Task to carry out:
Omit all pictures. Copy the rest of the material exactly.

Dataset records:
****

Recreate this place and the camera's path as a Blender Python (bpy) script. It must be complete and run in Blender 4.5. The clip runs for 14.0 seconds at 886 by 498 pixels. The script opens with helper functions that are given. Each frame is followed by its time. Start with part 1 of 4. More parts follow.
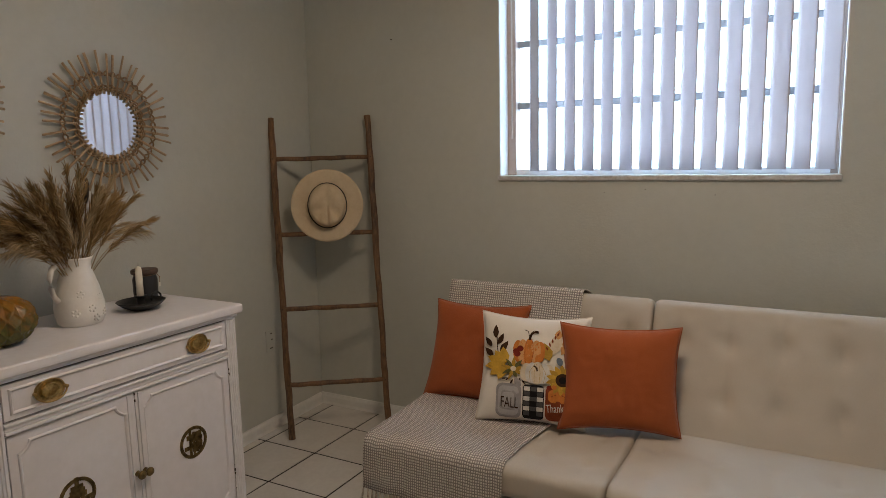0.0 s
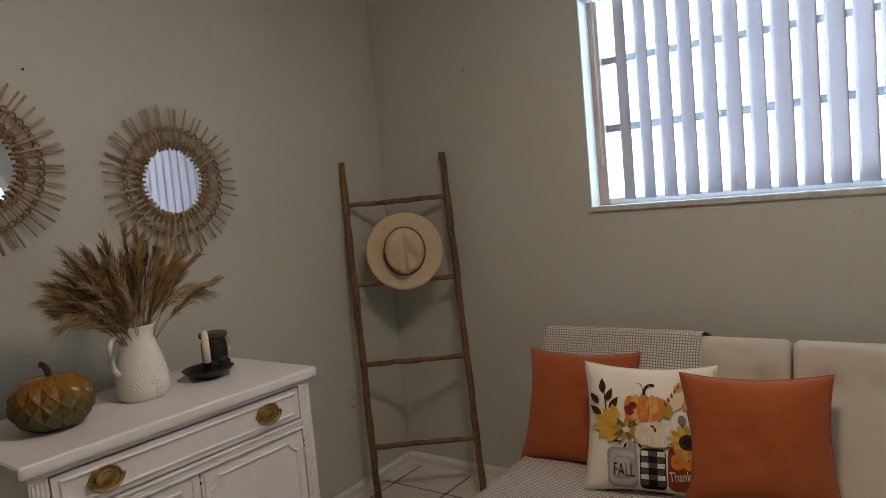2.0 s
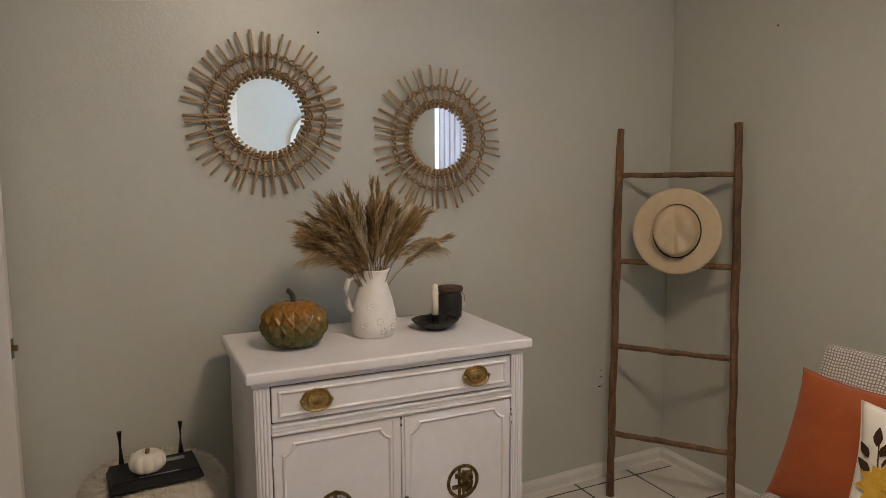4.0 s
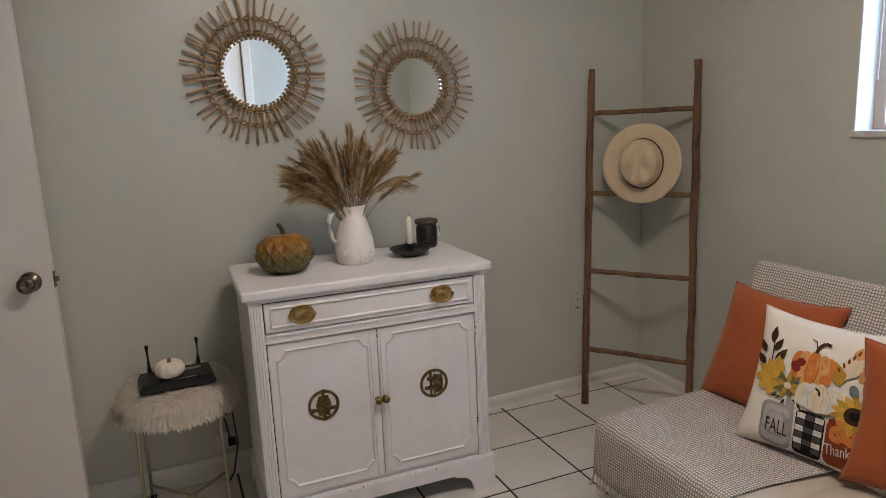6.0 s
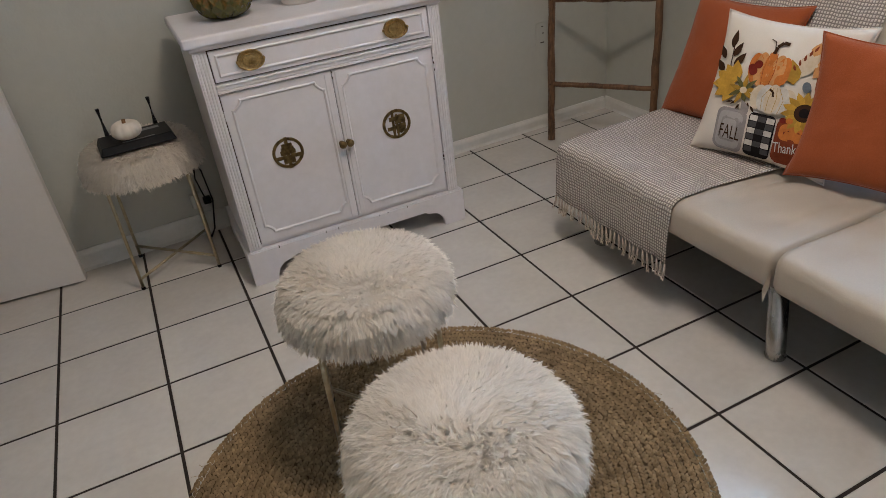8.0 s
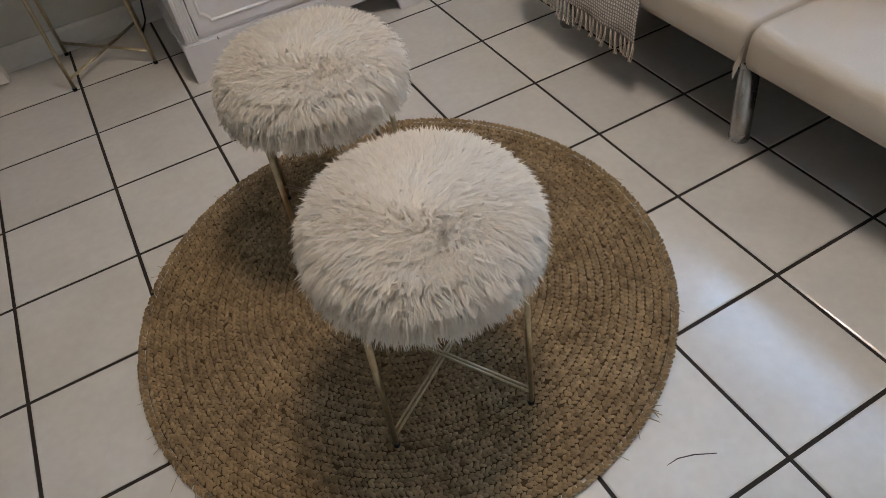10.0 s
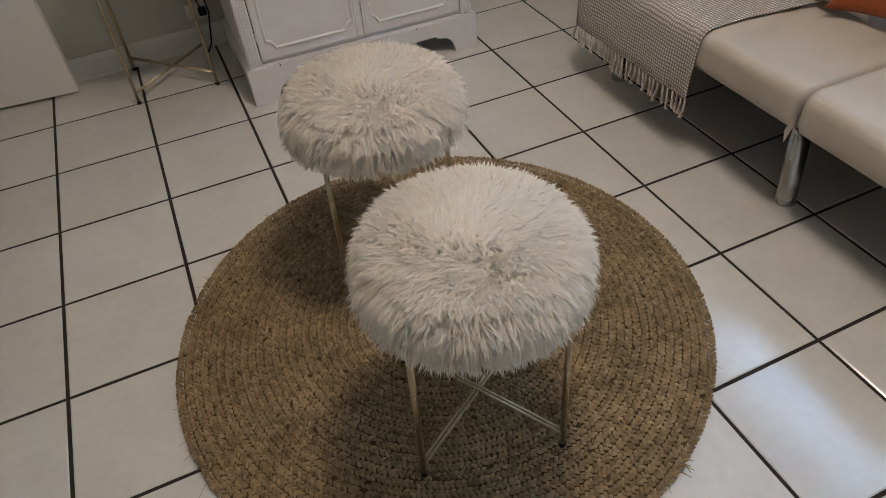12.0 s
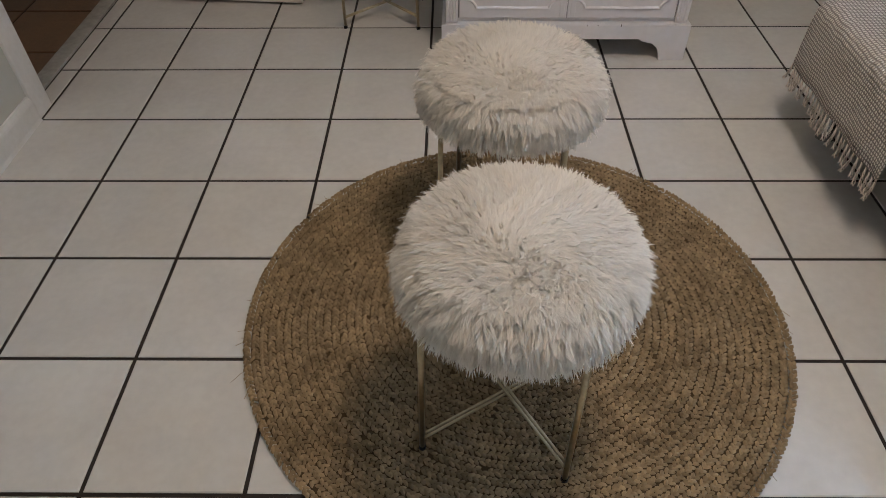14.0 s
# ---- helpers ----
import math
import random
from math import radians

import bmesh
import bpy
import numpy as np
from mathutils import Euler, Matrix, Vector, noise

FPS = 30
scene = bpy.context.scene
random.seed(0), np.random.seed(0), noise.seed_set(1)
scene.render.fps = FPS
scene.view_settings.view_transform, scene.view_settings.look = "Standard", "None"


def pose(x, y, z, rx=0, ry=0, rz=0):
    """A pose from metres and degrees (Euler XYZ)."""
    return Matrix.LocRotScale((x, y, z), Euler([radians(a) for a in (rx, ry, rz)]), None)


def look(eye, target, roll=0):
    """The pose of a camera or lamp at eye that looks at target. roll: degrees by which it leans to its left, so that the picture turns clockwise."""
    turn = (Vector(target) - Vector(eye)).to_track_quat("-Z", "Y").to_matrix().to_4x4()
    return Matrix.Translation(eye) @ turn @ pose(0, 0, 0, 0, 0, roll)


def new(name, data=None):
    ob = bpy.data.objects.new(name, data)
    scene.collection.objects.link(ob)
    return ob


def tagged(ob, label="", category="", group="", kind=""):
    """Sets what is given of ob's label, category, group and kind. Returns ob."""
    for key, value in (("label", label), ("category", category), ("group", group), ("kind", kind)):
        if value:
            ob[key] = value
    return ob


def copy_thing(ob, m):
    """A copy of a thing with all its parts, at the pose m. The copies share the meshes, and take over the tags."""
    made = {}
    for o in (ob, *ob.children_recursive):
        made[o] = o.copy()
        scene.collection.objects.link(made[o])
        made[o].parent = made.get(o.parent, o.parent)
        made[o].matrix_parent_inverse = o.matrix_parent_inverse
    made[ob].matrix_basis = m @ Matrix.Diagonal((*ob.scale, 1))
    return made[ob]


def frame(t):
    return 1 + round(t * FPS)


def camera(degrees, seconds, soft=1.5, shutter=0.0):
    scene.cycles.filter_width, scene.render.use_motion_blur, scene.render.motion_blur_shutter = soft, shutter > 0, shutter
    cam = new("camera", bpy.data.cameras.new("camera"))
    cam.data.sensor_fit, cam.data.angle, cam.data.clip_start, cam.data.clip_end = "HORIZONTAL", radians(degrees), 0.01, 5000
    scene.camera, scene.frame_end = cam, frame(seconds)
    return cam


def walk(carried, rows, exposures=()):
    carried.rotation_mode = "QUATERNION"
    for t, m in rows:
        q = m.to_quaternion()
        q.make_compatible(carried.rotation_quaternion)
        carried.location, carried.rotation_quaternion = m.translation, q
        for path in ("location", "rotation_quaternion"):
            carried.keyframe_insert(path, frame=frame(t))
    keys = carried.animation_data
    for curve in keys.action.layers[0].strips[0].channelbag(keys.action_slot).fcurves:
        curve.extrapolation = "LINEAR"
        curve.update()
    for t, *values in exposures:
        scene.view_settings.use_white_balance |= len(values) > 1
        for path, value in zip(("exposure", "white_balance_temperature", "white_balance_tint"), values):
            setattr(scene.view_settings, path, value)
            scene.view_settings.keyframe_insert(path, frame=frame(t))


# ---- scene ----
cam = camera(67.3, 14.0, 0.8)
PATH = [
    (0, (-1.672, -0.744, 1.361), (0.062, 0.212, 1.083), -1.2),
    (0.5, (-1.706, -0.785, 1.367), (-0.028, 0.272, 1.104), -1.9),
    (1, (-1.697, -0.794, 1.367), (-0.067, 0.338, 1.117), -3.0),
    (1.5, (-1.565, -0.701, 1.353), (0.038, 0.473, 1.129), -4.0),
    (2, (-1.448, -0.591, 1.355), (0.171, 0.573, 1.203), -5.2),
    (2.5, (-1.394, -0.554, 1.374), (0.084, 0.788, 1.263), -5.0),
    (3, (-1.277, -0.581, 1.364), (-0.08, 1.018, 1.248), -2.2),
    (3.2, (-1.221, -0.582, 1.353), (-0.143, 1.099, 1.22), -0.7),
    (5.3, (-1.093, -1.043, 1.384), (-0.312, 0.778, 1.111), -0.8),
    (5.5, (-1.072, -1.061, 1.373), (-0.286, 0.756, 1.089), -1.5),
    (6, (-1.056, -1.089, 1.365), (-0.307, 0.725, 0.981), -2.5),
    (6.5, (-1.054, -1.113, 1.358), (-0.305, 0.69, 0.927), -3.0),
    (7, (-1.059, -1.116, 1.334), (-0.33, 0.623, 0.668), -4.1),
    (7.5, (-1.03, -1.12, 1.28), (-0.351, 0.555, 0.424), -5.1),
    (8, (-1.023, -1.136, 1.26), (-0.363, 0.449, 0.234), -7.1),
    (8.5, (-0.999, -1.121, 1.216), (-0.311, 0.303, -0.008), -7.3),
    (9, (-1.005, -1.128, 1.186), (-0.366, 0.2, -0.166), -6.9),
    (9.2, (-0.997, -1.125, 1.178), (-0.401, 0.14, -0.251), -7.3),
    (11.3, (-1.017, -1.11, 1.2), (-0.527, 0.133, -0.289), -7.4),
    (11.5, (-1.029, -1.114, 1.194), (-0.514, 0.187, -0.235), -6.8),
    (12, (-1.047, -1.12, 1.195), (-0.53, 0.223, -0.194), -5.1),
    (12.5, (-1.066, -1.106, 1.184), (-0.624, 0.328, -0.138), 3.9),
    (13, (-1.041, -1.04, 1.179), (-0.697, 0.325, -0.242), 0.5),
    (13.5, (-0.912, -1.066, 1.162), (-0.745, 0.313, -0.276), 3.6),
    (14, (-0.838, -1.153, 1.182), (-0.865, 0.263, -0.23), -0.7),
]
EXPOSURE = [(0, -0.50, 7200, 14), (1.5, -0.58, 7100, 12), (2.5, -0.48, 7100, 13), (3.0, -0.20, 7300, 14), (3.2, -0.15, 7300, 14), (5.3, 0.0, 6650, 13), (9, -0.03, 6150, 12), (11.5, -0.06, 6400, 11), (14, -0.06, 6250, 12)]
walk(cam, [(t, look(eye, target, roll)) for t, eye, target, roll in PATH], EXPOSURE)

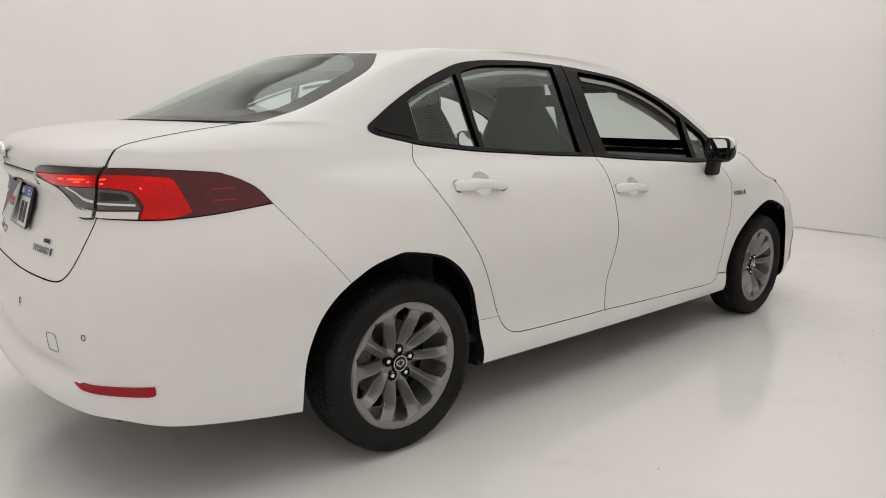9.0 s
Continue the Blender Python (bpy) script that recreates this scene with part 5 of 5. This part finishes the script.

****

Reply:
Recreate this place and the camera's path as a Blender Python (bpy) script. It must be complete and run in Blender 4.5. The clip runs for 14.0 seconds at 886 by 498 pixels. The script opens with helper functions that are given. Each frame is followed by its time. Start with part 1 of 4. More parts follow.
0.0 s
2.0 s
4.0 s
6.0 s
8.0 s
10.0 s
12.0 s
14.0 s
# ---- helpers ----
import math
import random
from math import radians

import bmesh
import bpy
import numpy as np
from mathutils import Euler, Matrix, Vector, noise

FPS = 30
scene = bpy.context.scene
random.seed(0), np.random.seed(0), noise.seed_set(1)
scene.render.fps = FPS
scene.view_settings.view_transform, scene.view_settings.look = "Standard", "None"


def pose(x, y, z, rx=0, ry=0, rz=0):
    """A pose from metres and degrees (Euler XYZ)."""
    return Matrix.LocRotScale((x, y, z), Euler([radians(a) for a in (rx, ry, rz)]), None)


def look(eye, target, roll=0):
    """The pose of a camera or lamp at eye that looks at target. roll: degrees by which it leans to its left, so that the picture turns clockwise."""
    turn = (Vector(target) - Vector(eye)).to_track_quat("-Z", "Y").to_matrix().to_4x4()
    return Matrix.Translation(eye) @ turn @ pose(0, 0, 0, 0, 0, roll)


def new(name, data=None):
    ob = bpy.data.objects.new(name, data)
    scene.collection.objects.link(ob)
    return ob


def tagged(ob, label="", category="", group="", kind=""):
    """Sets what is given of ob's label, category, group and kind. Returns ob."""
    for key, value in (("label", label), ("category", category), ("group", group), ("kind", kind)):
        if value:
            ob[key] = value
    return ob


def copy_thing(ob, m):
    """A copy of a thing with all its parts, at the pose m. The copies share the meshes, and take over the tags."""
    made = {}
    for o in (ob, *ob.children_recursive):
        made[o] = o.copy()
        scene.collection.objects.link(made[o])
        made[o].parent = made.get(o.parent, o.parent)
        made[o].matrix_parent_inverse = o.matrix_parent_inverse
    made[ob].matrix_basis = m @ Matrix.Diagonal((*ob.scale, 1))
    return made[ob]


def frame(t):
    return 1 + round(t * FPS)


def camera(degrees, seconds, soft=1.5, shutter=0.0):
    scene.cycles.filter_width, scene.render.use_motion_blur, scene.render.motion_blur_shutter = soft, shutter > 0, shutter
    cam = new("camera", bpy.data.cameras.new("camera"))
    cam.data.sensor_fit, cam.data.angle, cam.data.clip_start, cam.data.clip_end = "HORIZONTAL", radians(degrees), 0.01, 5000
    scene.camera, scene.frame_end = cam, frame(seconds)
    return cam


def walk(carried, rows, exposures=()):
    carried.rotation_mode = "QUATERNION"
    for t, m in rows:
        q = m.to_quaternion()
        q.make_compatible(carried.rotation_quaternion)
        carried.location, carried.rotation_quaternion = m.translation, q
        for path in ("location", "rotation_quaternion"):
            carried.keyframe_insert(path, frame=frame(t))
    keys = carried.animation_data
    for curve in keys.action.layers[0].strips[0].channelbag(keys.action_slot).fcurves:
        curve.extrapolation = "LINEAR"
        curve.update()
    for t, *values in exposures:
        scene.view_settings.use_white_balance |= len(values) > 1
        for path, value in zip(("exposure", "white_balance_temperature", "white_balance_tint"), values):
            setattr(scene.view_settings, path, value)
            scene.view_settings.keyframe_insert(path, frame=frame(t))


# ---- scene ----
cam = camera(67.3, 14.0, 0.8)
PATH = [
    (0, (-1.672, -0.744, 1.361), (0.062, 0.212, 1.083), -1.2),
    (0.5, (-1.706, -0.785, 1.367), (-0.028, 0.272, 1.104), -1.9),
    (1, (-1.697, -0.794, 1.367), (-0.067, 0.338, 1.117), -3.0),
    (1.5, (-1.565, -0.701, 1.353), (0.038, 0.473, 1.129), -4.0),
    (2, (-1.448, -0.591, 1.355), (0.171, 0.573, 1.203), -5.2),
    (2.5, (-1.394, -0.554, 1.374), (0.084, 0.788, 1.263), -5.0),
    (3, (-1.277, -0.581, 1.364), (-0.08, 1.018, 1.248), -2.2),
    (3.2, (-1.221, -0.582, 1.353), (-0.143, 1.099, 1.22), -0.7),
    (5.3, (-1.093, -1.043, 1.384), (-0.312, 0.778, 1.111), -0.8),
    (5.5, (-1.072, -1.061, 1.373), (-0.286, 0.756, 1.089), -1.5),
    (6, (-1.056, -1.089, 1.365), (-0.307, 0.725, 0.981), -2.5),
    (6.5, (-1.054, -1.113, 1.358), (-0.305, 0.69, 0.927), -3.0),
    (7, (-1.059, -1.116, 1.334), (-0.33, 0.623, 0.668), -4.1),
    (7.5, (-1.03, -1.12, 1.28), (-0.351, 0.555, 0.424), -5.1),
    (8, (-1.023, -1.136, 1.26), (-0.363, 0.449, 0.234), -7.1),
    (8.5, (-0.999, -1.121, 1.216), (-0.311, 0.303, -0.008), -7.3),
    (9, (-1.005, -1.128, 1.186), (-0.366, 0.2, -0.166), -6.9),
    (9.2, (-0.997, -1.125, 1.178), (-0.401, 0.14, -0.251), -7.3),
    (11.3, (-1.017, -1.11, 1.2), (-0.527, 0.133, -0.289), -7.4),
    (11.5, (-1.029, -1.114, 1.194), (-0.514, 0.187, -0.235), -6.8),
    (12, (-1.047, -1.12, 1.195), (-0.53, 0.223, -0.194), -5.1),
    (12.5, (-1.066, -1.106, 1.184), (-0.624, 0.328, -0.138), 3.9),
    (13, (-1.041, -1.04, 1.179), (-0.697, 0.325, -0.242), 0.5),
    (13.5, (-0.912, -1.066, 1.162), (-0.745, 0.313, -0.276), 3.6),
    (14, (-0.838, -1.153, 1.182), (-0.865, 0.263, -0.23), -0.7),
]
EXPOSURE = [(0, -0.50, 7200, 14), (1.5, -0.58, 7100, 12), (2.5, -0.48, 7100, 13), (3.0, -0.20, 7300, 14), (3.2, -0.15, 7300, 14), (5.3, 0.0, 6650, 13), (9, -0.03, 6150, 12), (11.5, -0.06, 6400, 11), (14, -0.06, 6250, 12)]
walk(cam, [(t, look(eye, target, roll)) for t, eye, target, roll in PATH], EXPOSURE)

9.0 s
Continue the Blender Python (bpy) script that recreates this scene with part 5 of 5. This part finishes the script.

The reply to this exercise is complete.